Sensing his attention, Jill closed the book and turned to look at him.

"I've come to a decision," he said softly. Jill nodded and inhaled, prepared for whatever he might say.

"Because of the various biological complexities involved, I have doubts that it is even possible for the two of us to produce viable offspring." Well wasn't this off to an optimistic start. "I still have my reservations about the risk of complications. However, I have had to remind myself that you are perfectly capable of recognizing and calculating for yourself the levels of danger involved in any undertaking. And, if you have deemed the risk worth the reward, then I will trust your judgment." He inhaled and huffed a soft sigh. "Once those concerns were addressed, I found that I could not honestly defend my more selfish reasons for objecting. They stemmed from a situation so far removed from the one we are dealing with right now that it was foolish of me to cling to them."

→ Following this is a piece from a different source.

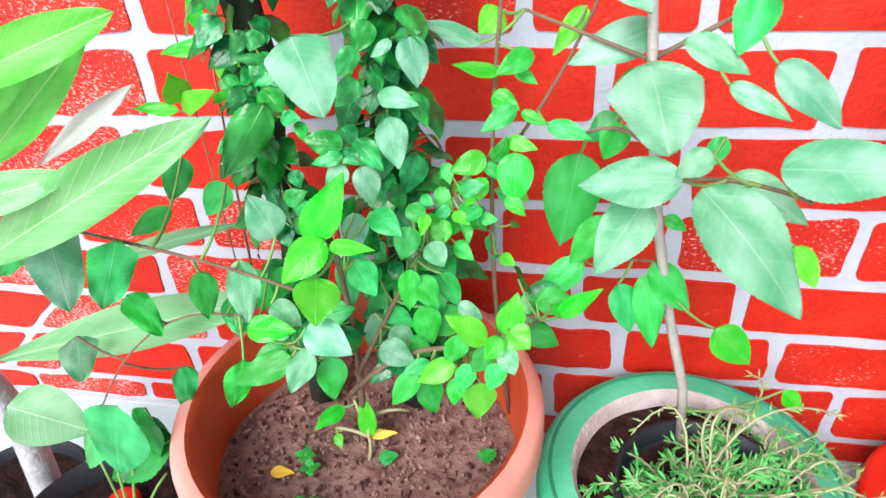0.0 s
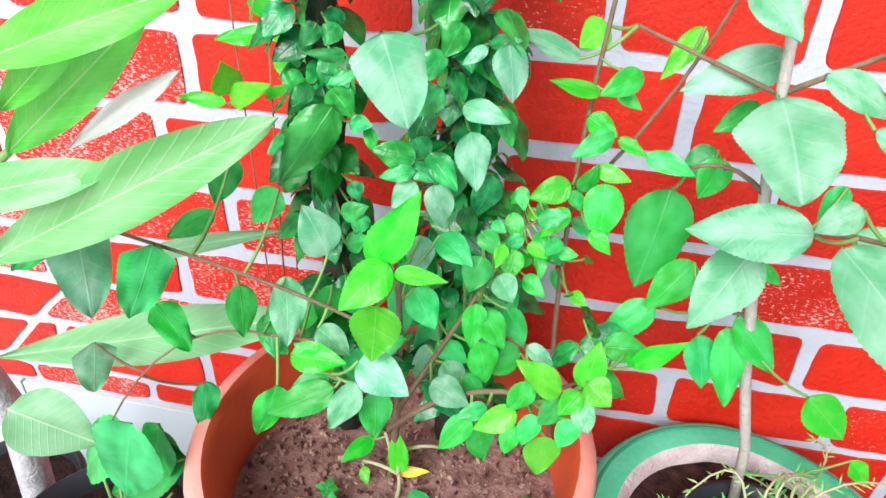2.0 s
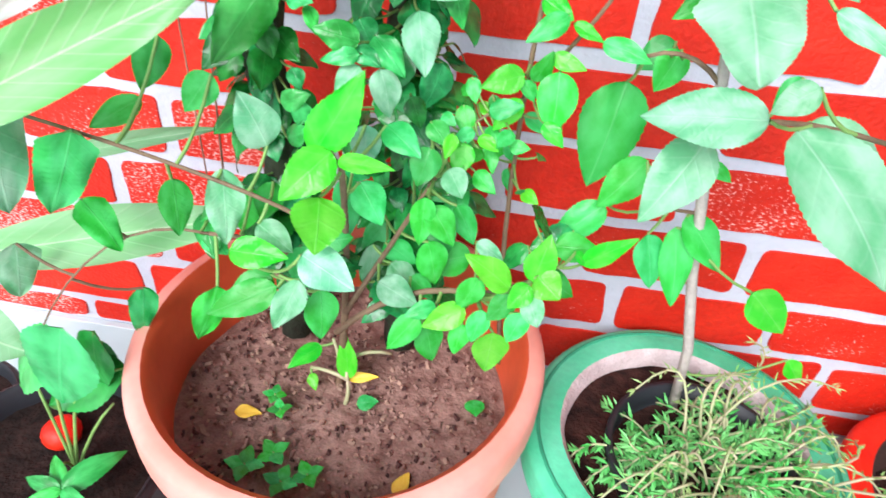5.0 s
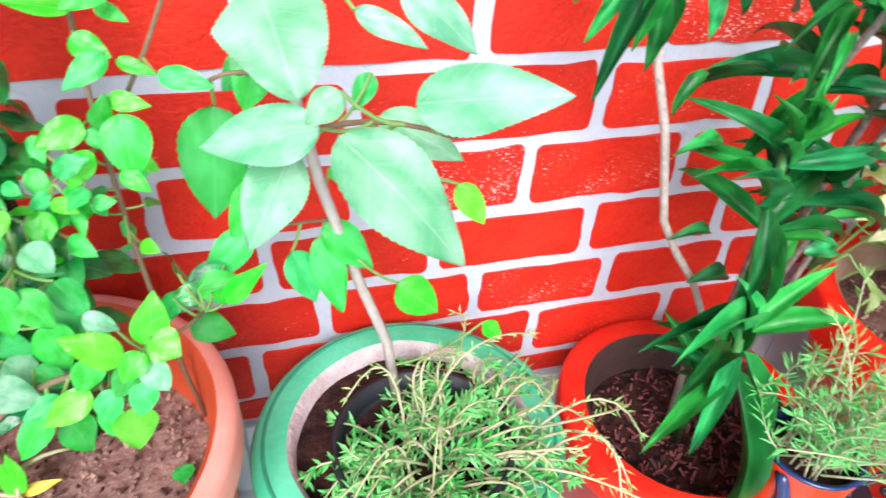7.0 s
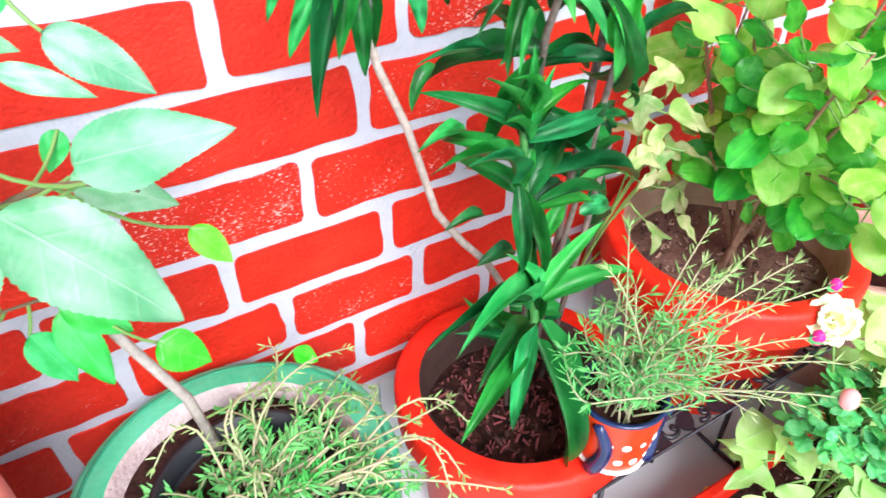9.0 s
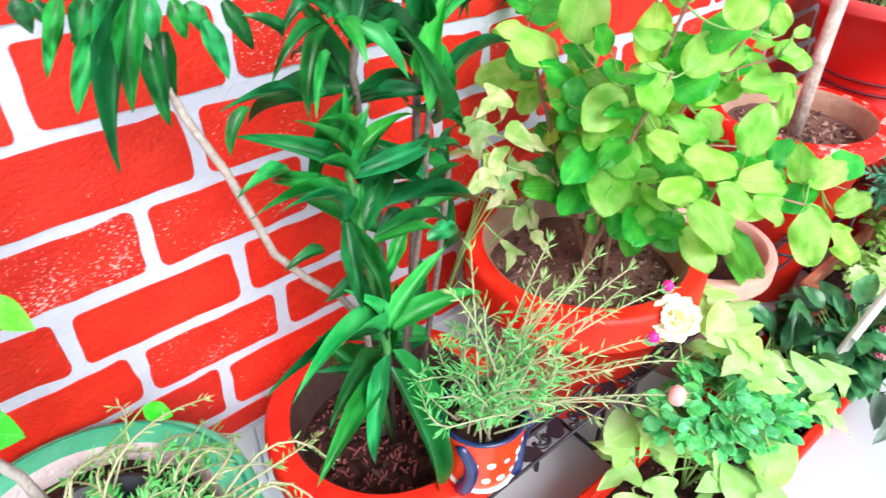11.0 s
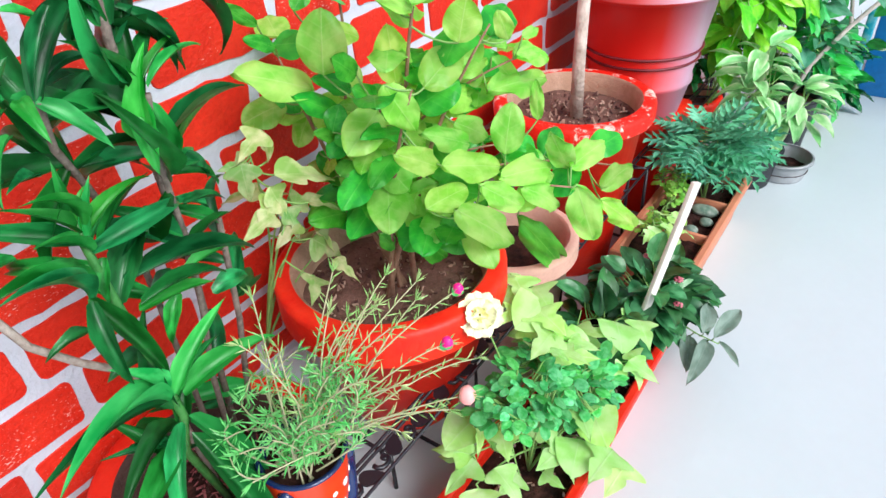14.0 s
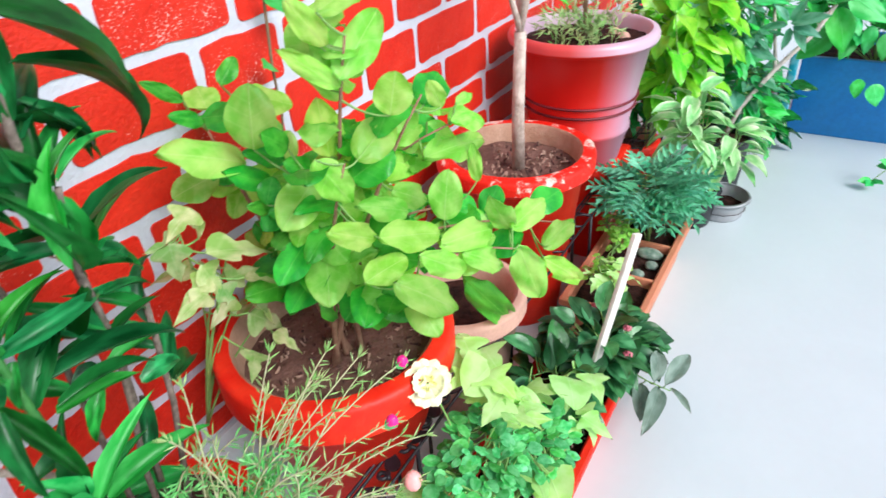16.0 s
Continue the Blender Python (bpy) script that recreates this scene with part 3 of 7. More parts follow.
def scatter(plant, meshes, centre, radii, count, size, width, stems_to, material, up=0.5, shell=0.55, droop=0.35, low=-1.0, seed=1, twig=0.0011):
    """Leaves in an uneven mass round centre: each points outward and down, its face up and outward; stalks run to the nearest stem."""
    rnd = random.Random(seed)
    bases = []
    c = Vector(centre)
    while len(bases) < count:
        d = Vector((rnd.gauss(0, 1), rnd.gauss(0, 1), rnd.gauss(0, 1))).normalized()
        if d.z < low:
            continue
        lump = 0.8 + 0.45 * noise.noise(d * 1.7 + Vector((seed, 0, 0)))
        p = c + Vector((d.x * radii[0], d.y * radii[1], d.z * radii[2])) * rnd.uniform(shell, 1.0) * lump
        s = rnd.uniform(*size)
        out = Vector((d.x, d.y, 0.25 * d.z - droop + rnd.uniform(-0.35, 0.35))).normalized()
        out = (out + Vector((rnd.uniform(-0.5, 0.5), rnd.uniform(-0.5, 0.5), 0))).normalized()
        nrm = (d * 0.55 + Vector((0, -0.25, up)) + Vector((rnd.uniform(-0.3, 0.3), rnd.uniform(-0.3, 0.3), 0))).normalized()
        put_leaf(plant, rnd.choice(meshes), p, p + out * s, width * rnd.uniform(0.85, 1.15), nrm)
        bases.append(p)
    if stems_to:
        stalks(plant, stems_to, bases, material, twig, reach=0.5)


def needles(stems, length, width, step, spread=0.9, start=0.15, seed=3, end_tuft=5):
    """Small narrow leaves all along the stems, in one mesh."""
    rnd = random.Random(seed)
    verts, faces = [], []

    def one(p, d, s):
        x = d.cross(Vector((rnd.uniform(-1, 1), rnd.uniform(-1, 1), rnd.uniform(-1, 1)))).normalized() * width * 0.5
        u = d.cross(x).normalized() * width * 0.35
        k = len(verts)
        for q in (p, p + d * s * 0.45 + x + u, p + d * s, p + d * s * 0.45 - x + u, p + d * s * 0.45 - u):
            verts.append(q)
        faces.extend(((k, k + 1, k + 2), (k, k + 2, k + 3), (k, k + 3, k + 4), (k + 4, k + 3, k + 2), (k, k + 4, k + 1), (k + 1, k + 4, k + 2)))

    for pts in stems:
        pts = [Vector(p) for p in pts]
        total = sum((b - a).length for a, b in zip(pts, pts[1:]))
        n = max(3, int(total * (1 - start) / step))
        for i in range(n):
            s = start + (1 - start) * i / n
            f = s * (len(pts) - 1)
            a = min(int(f), len(pts) - 2)
            p = pts[a].lerp(pts[a + 1], f - a)
            t = (pts[a + 1] - pts[a]).normalized()
            side = t.cross(Vector((rnd.gauss(0, 1), rnd.gauss(0, 1), rnd.gauss(0, 1)))).normalized()
            one(p, (t * rnd.uniform(0.4, 0.9) + side * spread).normalized(), length * rnd.uniform(0.6, 1.15))
        t = (pts[-1] - pts[-2]).normalized()
        for i in range(end_tuft):
            side = t.cross(Vector((rnd.gauss(0, 1), rnd.gauss(0, 1), rnd.gauss(0, 1)))).normalized()
            one(pts[-1], (t + side * 0.6).normalized(), length * rnd.uniform(0.7, 1.1))
    me = bpy.data.meshes.new("needles")
    me.from_pydata(verts, [], faces)
    return me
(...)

A smile had been growing on Jill's face. "So in a less wordy and long-winded manner of speaking…," she prompted, unable to resist taking that little jab at him.

It did not go unnoticed, for he gave her a sharp look with absolutely nothing to back it up before continuing. "I am willing to try."

You can tell that the first third or so of that was kind of stilted and forced, but after that I managed to get it typed in one long outpouring of uncharacteristic coherence. This always seems to happen over the span of the wee hours of the morning (it's nearly six in the morning now) and it's incredibly frustrating to lose so much sleep.

Overall though, I'm very happy with how the last two thirds of this turned out. Very happy indeed. We got just enough drama to remind us that both of them are human (well mostly) but they dealt with the spat like adults, and reached an acceptable compromise while we got probably one of the fluffier moments of the whole fic. I was even touched by Jill's little speech.